The Red Pool

I stop in the middle of the crosswalk because I want to write about this scene later. I linger for as long as I can, eyes scanning the sky, the ground, the trees. Time is a tyrannical taskmaster, but not incapable of warmth, not incapable of largesse. Today, it shows its capacity for generosity by slowing the movement of the cars cresting the hills that lead to this road, rewarding my devotion with a handful of extra seconds to absorb the setting.

I try to read the day like a poem—which means I nurture the expectation of finding, at the day’s end, a measure of grace. I expect the pleasure of discovery, the joy of meaning. The sensations are all here—the richness of daylight, the tenderness of the breeze, the impossibility of the sky—but the words to fully describe them haven’t yet completed their pilgrimage from a distant, rock-cut cave-by-the-sea into my waiting arms. Standing in the crosswalk, I try to ease their journey here by turning down the static of my mind. I quiet the persistently critical voice that is trying, not entirely successfully, to be helpful. I close the saddest pages of my diary. I turn my eyes, instead, to the runes that are inlaid in the sky in the manner of gemstones spanning a crown. Following forty-eight hours of gray humidity and drowsy rain, bright, puffy clouds have reemerged across the firmament, in huge and cliff-like incarnations. A mountain range of baby blue, each peak gilded in fantastical light. They are saying something to me that I’ll spend my whole life trying to understand.

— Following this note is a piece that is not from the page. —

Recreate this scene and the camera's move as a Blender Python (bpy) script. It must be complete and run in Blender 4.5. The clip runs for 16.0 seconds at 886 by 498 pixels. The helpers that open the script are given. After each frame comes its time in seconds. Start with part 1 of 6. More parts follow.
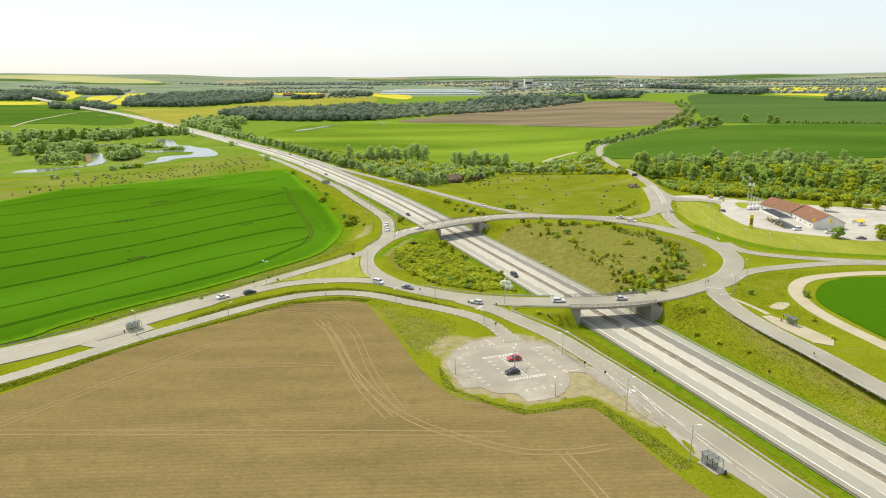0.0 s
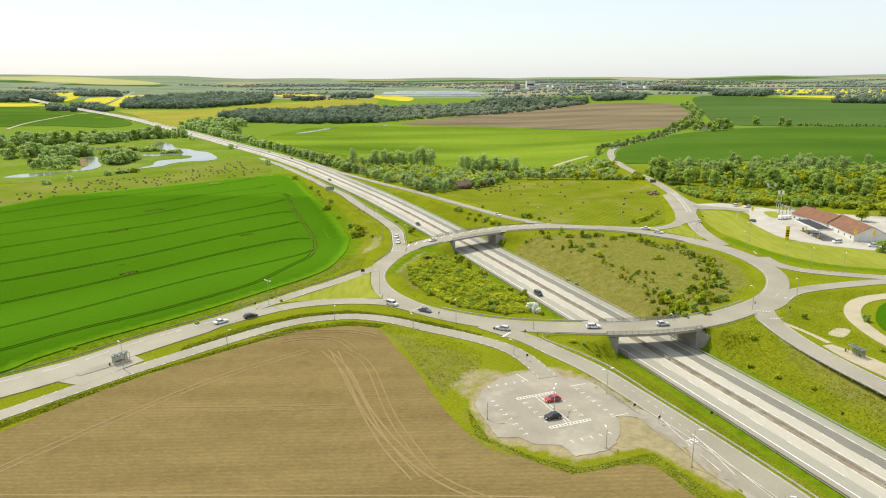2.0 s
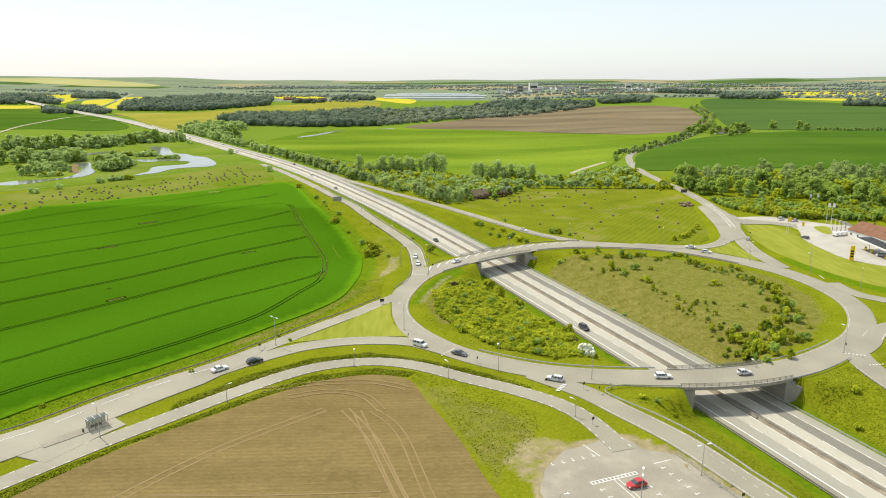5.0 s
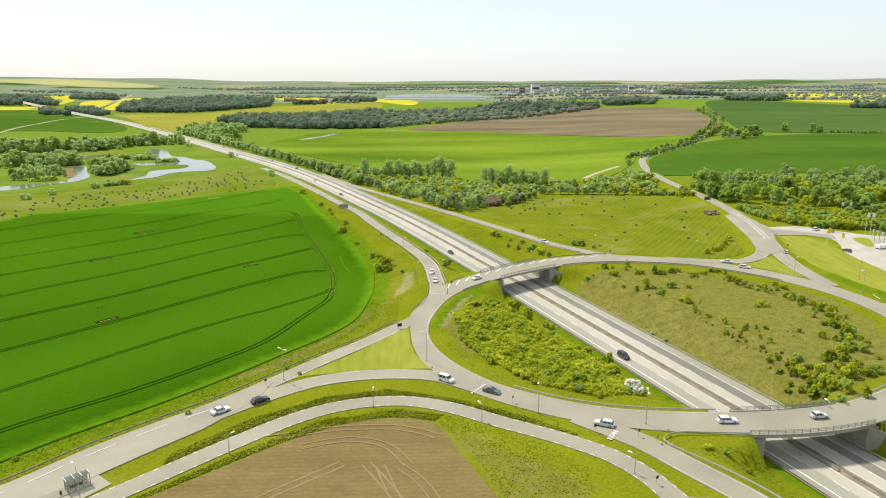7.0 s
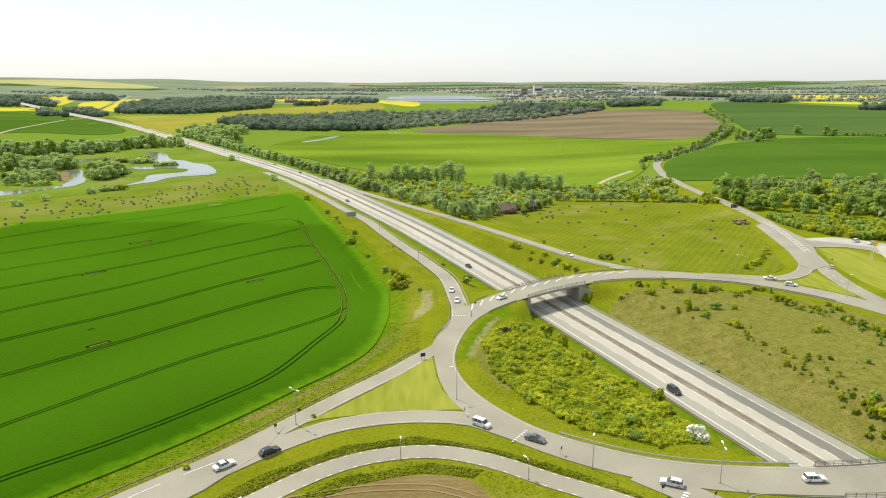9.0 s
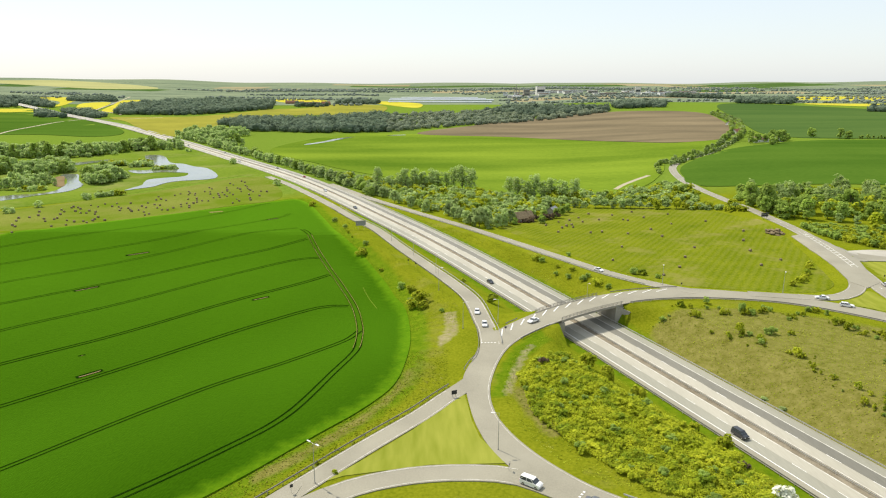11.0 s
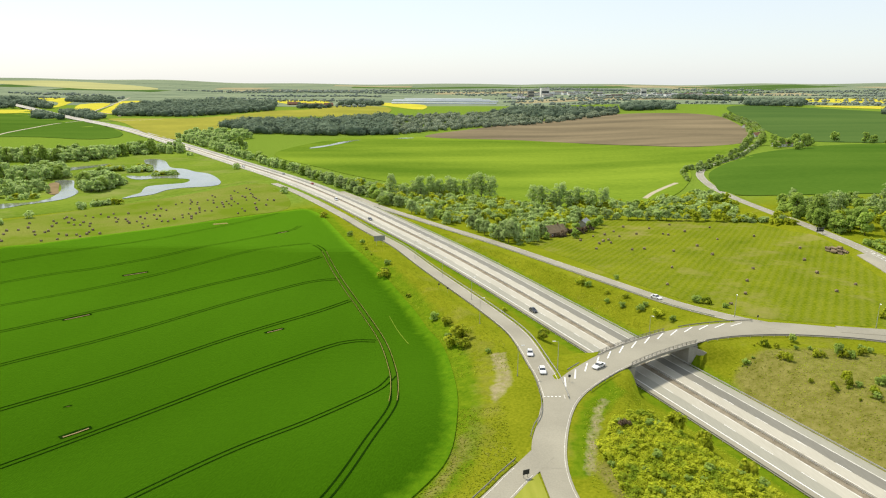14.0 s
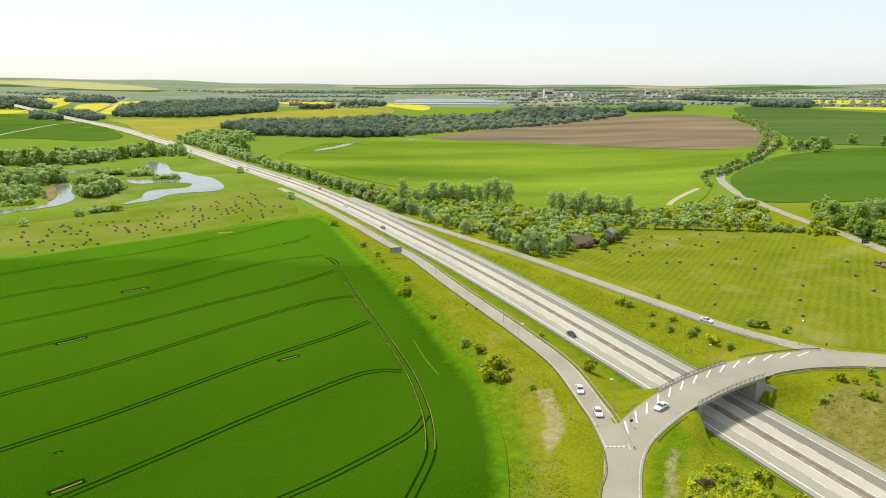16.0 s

Writing is scrying with a red pool contained in a rocky, barnacle-crusted bowl. Writing is digging up gnarled roots and inspecting their calloused rinds, tracing the greenish veins that jut out and transform into the pulpy legs of reedy stems and then metamorphosize again into the many gold-ochre eyes of a field of daisies, encountering, in this way, the passage of life from infancy to flowering, and thinking that, though human life has no such parallel, no such clarity in purpose and form, writing is finding that passage. Writing is feeling your way through the tunnel. Writing is flying through the canyon. Writing is feeling empty, then full, then empty, again. Collecting every huge feeling and experiencing it anew—every shred of painful, tedious feeling—but with hope, this time, not because these things could change, but because they won’t, and the wound they leave behind, while so distressing I will stumble and fall, can always be taken to the red pool in the middle of a crosswalk on a stunningly bright day and be lowered into the cooling waters where, if the wound cannot be repaired, then it will, at least, be consoled, soothed, cherished, pacified, and I’ll emerge, if not strong, then strong enough to rise and stagger forward.